The present invention pertains to generating low quality steam containing dissolved solids for use in a thermal recovery process of crude oil and particularly to a cogeneration system for producing the low quality steam. Once of the most successful methods for recovering heavy crude oil has been the use of steam to heat the formation to reduce the viscosity of the oil and permit it to be pumped from the reservoir. Various processes for steam thermal recovery have been developed such as steam flood where steam is injected into one well to drive the crude oil to a second or production well. Another is a steam soaking method in which the steam is injected into one well for a time with the well then being shut in to permit the steam to heat the formation after which the well is produced to remove the crude oil. All of these methods require a large amount of steam that requires a corresponding large quantity of water. Of course, some water is recovered with the produced crude oil but a large quantity of water remains in the formation. Since a large number of heavy oil formations are located in areas where fresh water supplies are limited, the practice has developed of using brackish water containing a large quantity of dissolved salts for forming the steam. To prevent the salts from forming scale on the exchanger during the steam formation phase, it has been customary to use low quality steam, for example, 80-85% steam. The salts remain dissolved in the remaining 15-20% or water phase of the steam. For this system to operate satisfactorily, it has been necessary to design the heaters for producing the steam using a single continuous flow path for the water. This ensures that the quality of the steam is maintained at the desired level and at no point in the heater does the steam become substantially dry steam, which would cause depositing of the salts as scale on the heating surfaces.

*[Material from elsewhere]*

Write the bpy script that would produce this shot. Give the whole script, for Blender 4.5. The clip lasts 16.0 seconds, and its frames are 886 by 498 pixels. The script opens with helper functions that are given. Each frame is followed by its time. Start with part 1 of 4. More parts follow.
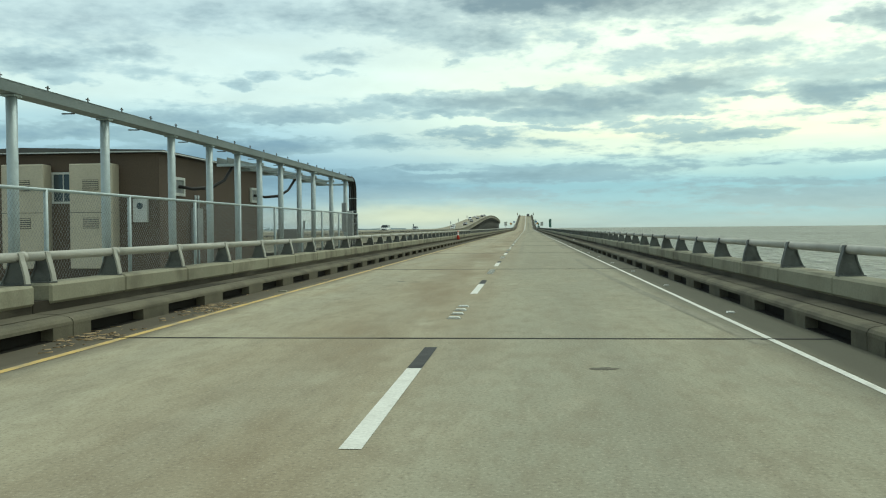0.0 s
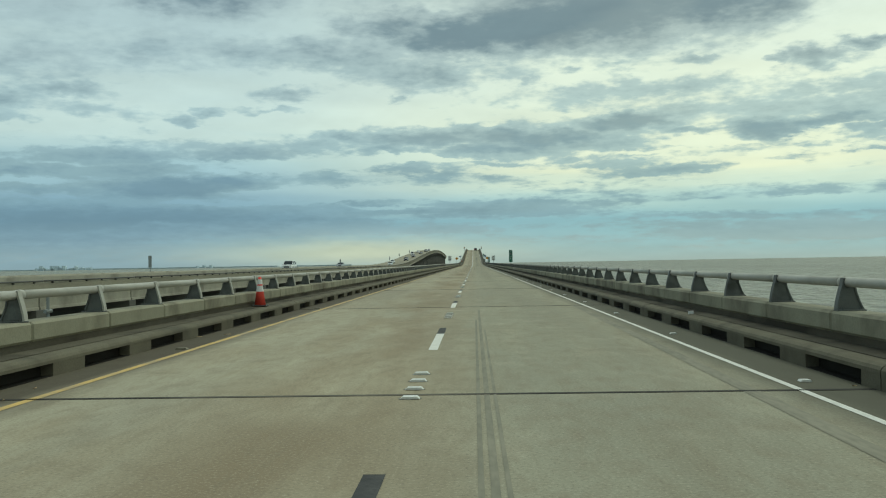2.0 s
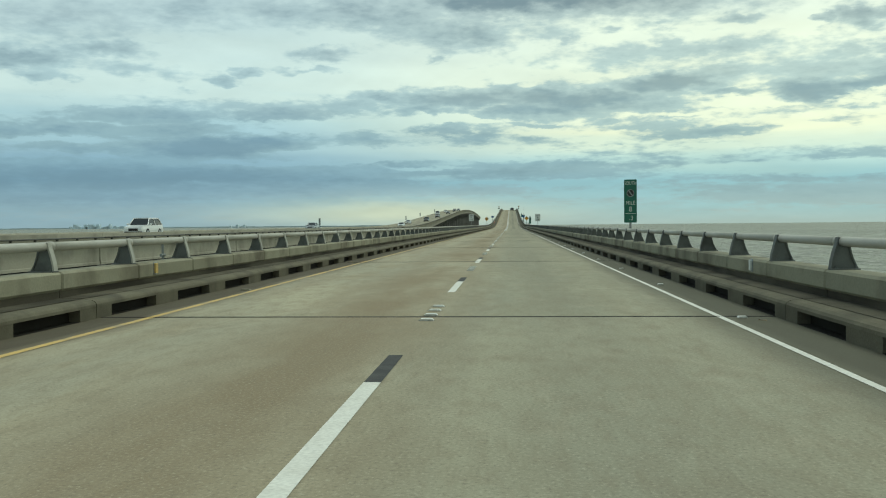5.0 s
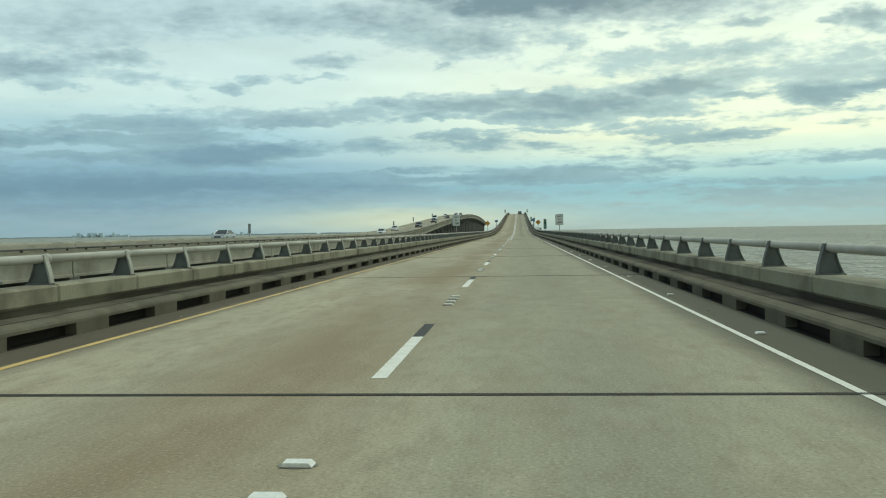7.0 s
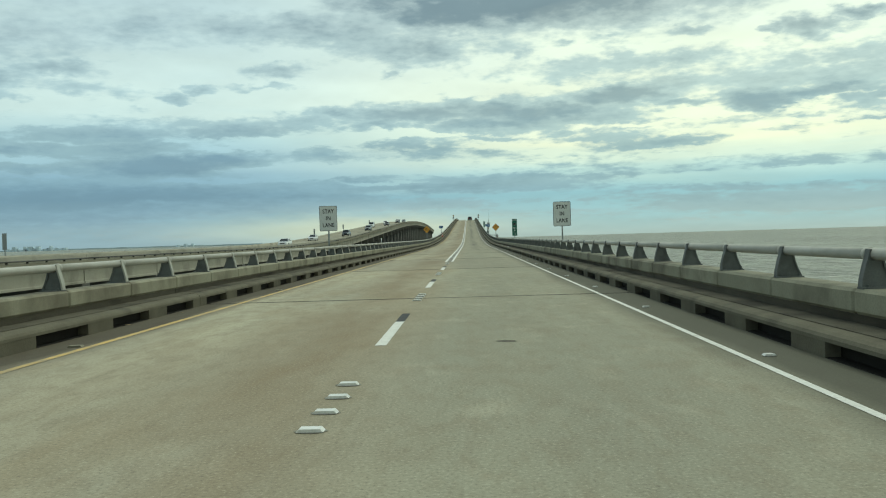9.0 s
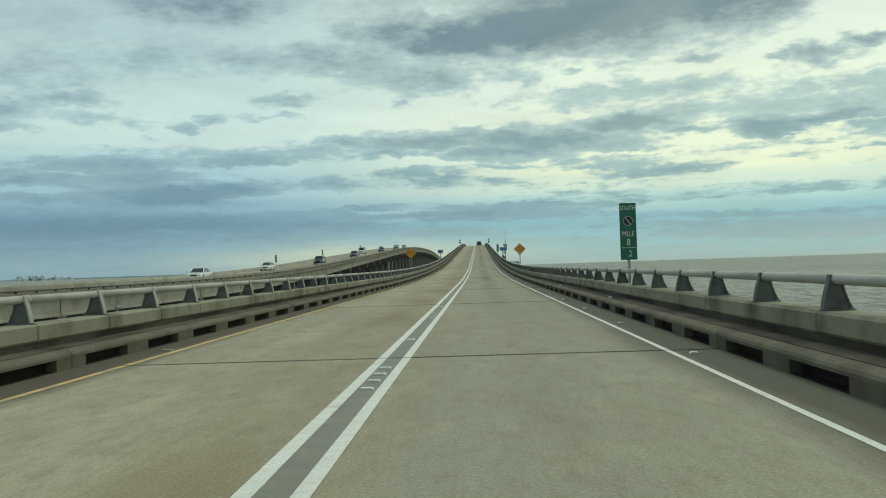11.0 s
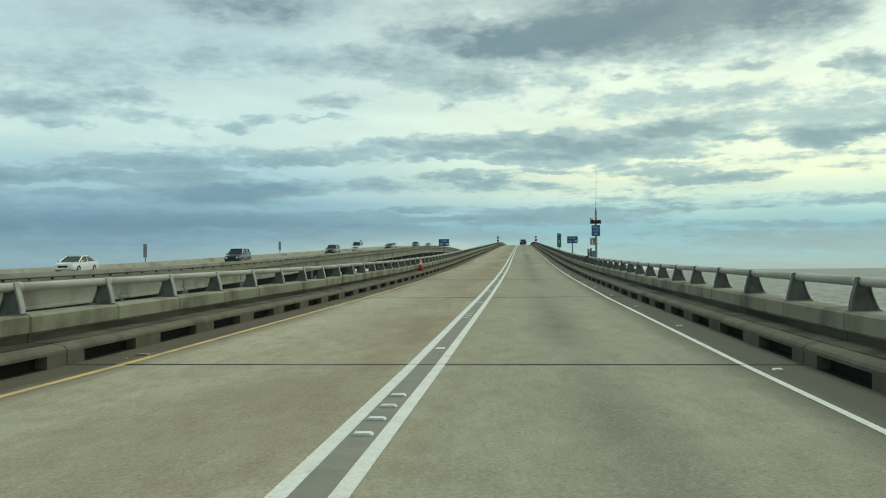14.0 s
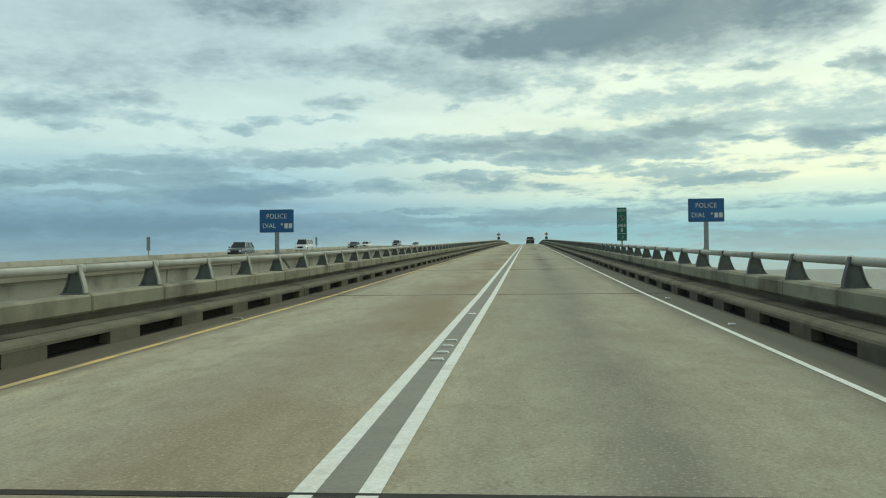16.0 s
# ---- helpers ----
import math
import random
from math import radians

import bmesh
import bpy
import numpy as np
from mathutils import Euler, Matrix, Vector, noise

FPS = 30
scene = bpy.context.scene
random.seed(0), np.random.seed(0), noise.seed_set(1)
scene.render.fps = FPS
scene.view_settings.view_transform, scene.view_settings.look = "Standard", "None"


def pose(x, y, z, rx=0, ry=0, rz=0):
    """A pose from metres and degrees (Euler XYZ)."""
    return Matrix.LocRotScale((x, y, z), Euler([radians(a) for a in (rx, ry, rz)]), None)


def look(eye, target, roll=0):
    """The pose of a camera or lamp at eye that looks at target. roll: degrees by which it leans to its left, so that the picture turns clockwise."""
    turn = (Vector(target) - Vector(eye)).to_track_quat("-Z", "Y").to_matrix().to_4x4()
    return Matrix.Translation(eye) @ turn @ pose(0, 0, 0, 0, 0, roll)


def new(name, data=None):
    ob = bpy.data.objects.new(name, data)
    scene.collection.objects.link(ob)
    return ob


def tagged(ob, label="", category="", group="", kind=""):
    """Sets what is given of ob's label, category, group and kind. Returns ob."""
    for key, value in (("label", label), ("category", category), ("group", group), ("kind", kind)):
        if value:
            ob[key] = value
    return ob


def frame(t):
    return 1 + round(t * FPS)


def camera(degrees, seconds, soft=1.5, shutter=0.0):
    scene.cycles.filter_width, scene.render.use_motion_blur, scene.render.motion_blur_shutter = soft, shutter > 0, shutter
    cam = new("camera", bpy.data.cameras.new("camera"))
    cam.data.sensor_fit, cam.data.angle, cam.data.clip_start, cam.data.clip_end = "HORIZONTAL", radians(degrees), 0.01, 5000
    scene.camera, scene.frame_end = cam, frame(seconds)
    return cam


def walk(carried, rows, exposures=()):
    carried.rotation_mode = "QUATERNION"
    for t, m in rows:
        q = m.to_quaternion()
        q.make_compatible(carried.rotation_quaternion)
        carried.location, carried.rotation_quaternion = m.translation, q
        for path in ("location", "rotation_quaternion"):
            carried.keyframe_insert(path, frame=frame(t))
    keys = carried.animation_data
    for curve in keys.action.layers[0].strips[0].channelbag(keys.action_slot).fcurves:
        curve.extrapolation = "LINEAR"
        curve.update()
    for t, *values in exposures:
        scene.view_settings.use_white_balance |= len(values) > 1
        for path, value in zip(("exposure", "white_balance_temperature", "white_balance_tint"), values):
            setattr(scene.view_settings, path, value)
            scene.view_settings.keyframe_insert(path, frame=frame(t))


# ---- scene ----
import functools

# ---------------------------------------------------------------- camera
# seconds, x, y, z, pitch, roll, yaw
PATH = [
    (0.0, 0.987, 9.078, 1.227, -1.299, 0.476, 5.100),
    (0.5, 0.793, 22.344, 1.195, -0.982, 0.283, 2.893),
    (1.0, 0.700, 35.602, 1.220, -0.289, -0.018, 2.237),
    (1.5, 0.695, 48.708, 1.194, 0.059, 0.795, 1.858),
    (2.0, 0.599, 61.978, 1.227, 0.827, 0.970, 1.893),
    (2.5, 0.682, 75.323, 1.195, 1.539, 1.042, 2.140),
    (3.0, 0.714, 88.826, 1.198, 1.981, 0.628, 2.501),
    (3.5, 0.812, 102.578, 1.196, 2.197, 0.661, 2.900),
    (4.0, 0.870, 116.460, 1.195, 1.013, 0.670, 3.285),
    (4.5, 0.923, 130.445, 1.180, -0.437, 1.212, 3.892),
    (5.0, 1.028, 144.516, 1.163, -1.493, 0.499, 4.123),
    (7.5, 1.160, 216.111, 1.209, -1.085, 0.974, 4.659),
    (8.0, 1.034, 230.482, 1.193, -1.230, 1.344, 3.459),
    (8.5, 0.991, 245.118, 1.190, -1.035, 1.654, 2.227),
    (9.0, 1.032, 259.758, 1.198, -0.681, 1.666, 1.572),
    (11.5, 1.161, 331.319, 1.195, 1.158, 1.721, 2.355),
    (12.0, 1.112, 345.345, 1.200, 0.636, 1.335, 2.408),
    (12.5, 1.142, 360.423, 1.202, 0.349, 1.130, 2.640),
    (13.0, 1.168, 375.555, 1.215, 0.418, 0.899, 3.180),
    (13.5, 1.135, 390.676, 1.245, 0.900, 1.008, 4.219),
    (14.0, 1.115, 405.577, 1.385, 1.291, 0.459, 4.751),
    (14.5, 1.083, 420.176, 1.539, 1.211, 0.564, 5.002),
    (15.0, 1.040, 434.605, 1.765, 1.051, 0.747, 5.143),
    (15.5, 0.935, 448.895, 2.067, 1.012, 0.462, 5.021),
    (16.0, 0.952, 463.347, 2.431, 1.357, 0.567, 5.117),
]
cam = camera(50.4, 16.0, soft=1.1)
walk(cam, [(t, pose(x, y, z, 90 + p, r, w)) for t, x, y, z, p, r, w in PATH],
     exposures=[(t, e, 6330, -4.5) for t, e in ((0.0, 0.14), (0.5, 0.06), (1.0, -0.02), (1.5, -0.14), (2.0, -0.22), (3.0, -0.19), (3.5, -0.26), (4.0, -0.20),
                                                 (4.5, -0.18), (5.0, -0.08), (7.5, -0.03), (8.0, -0.10), (8.5, -0.12), (9.0, -0.03), (11.5, -0.20), (12.5, -0.08),
                                                 (14.0, -0.08), (14.5, -0.15), (15.0, -0.07), (15.5, -0.05), (16.0, -0.08))])

# ---------------------------------------------------------------- numbers of the place
S = 17.272          # one span of the causeway
J = 1.713           # first expansion joint
P = 12.1975         # lane dash cycle
WATER = -5.2
GRADE, Y1, Y2, Y3, Y4 = 0.0345, 371.0, 490.0, 640.0, 850.0
LEFT_X = -33.9      # middle of the parallel bridge


def road_z(y):
    """Height of the roadway: level, then up over the navigation hump."""
    a = min(max(y - Y1, 0), Y2 - Y1)
    z = 0.5 * GRADE * a * a / (Y2 - Y1) + GRADE * min(max(y - Y2, 0), Y3 - Y2)
    half = Y4 - Y3
    b = min(max(y - Y3, 0), 2 * half)
    z += GRADE * (b - b * b / (2 * half))
    c = min(max(y - Y3 - 2 * half, 0), 150)
    return z - GRADE * c


def left_z(y):
    """The parallel bridge begins to rise a little later."""
    return road_z(y - 22) + 0.28


# the spans are not all cut to one length: (span, metres by which its joint is off the even grid),
# for the slab and for the curbs and parapets of either side
OFFSETS = {
    0: [(-4, 0.5), (1.5, 0.45), (3.5, 0.06), (5, -0.3), (7.5, -1.1), (9, -0.85), (13, -0.2), (14, 0.3), (16, 0.5), (18, 0.2), (21.5, -0.8), (24, 0.15), (27.5, -0.3), (70, -0.3)],
    -1: [(-4, 0.6), (2, 0.53), (3.5, 0.12), (5, -0.55), (7.5, -1.05), (9, -1.0), (13, -0.5), (14, -0.18), (16, -0.05), (18, 0.0), (21.5, -0.8), (24, 0.1), (27.5, -0.3), (70, -0.3)],
    1: [(-4, -0.5), (1.5, -0.5), (3.5, 0.13), (5, -0.78), (7.5, -1.15), (9, -1.3), (13, -0.2), (14, 0.24), (15, 0.7), (16, 0.7), (18, 0.3), (21.5, -0.8), (24, 0.2), (27.5, -0.3), (70, -0.3)]}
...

The above described system is utilized extensively and all of the heaters are either fired with natural gas or oil. In recent years the price of natural gas and/or oil has increased to a level that seriously affects the economics of the thermal recovery process. In addition, various regulatory measures have been passed in an attempt to conserve natural gas for other uses than firing heaters. Thus, it has become desirable to look at alternate fuels for producing the steam for thermal recovery processes.
An alternate fuel that could be used to fire the heater is, of course, coal. While coal could be used, the present practice of a large number of relatively small heaters does not lend itself to coal firing. Further, efficiencies that could be achieved with coal firing of the present heaters would be low compared to what can be achieved in large central power plants.
Central power plants can be designed to burn coal and achieve a high efficiency. Also cogeneration plants have been developed that provide electricity and steam for use in various processes while maintaining a high efficiency. The process steam is high quality steam that is condensed and can be used as feed water for the boiler. This is not possible in thermal recovery systems since the water used to form the steam is brackish and would quickly foul the high efficiency boilers. Thus, heat exchangers must be used to generate the thermal recovery steam.
A suitable heat exchanger is described in co-pending application Ser. No. 494,145 entitled "Once-Through Steam Generator". The application describes a heat exchanger having multiple, continuous flow paths between the inlet and outlet. This heat exchanger design allows the use of brackish water but is difficult to build. The exchanger requires U-bends at the end of each tube pass to form a continuous flow path. This adds to the complications and cost of building the heat exchanger.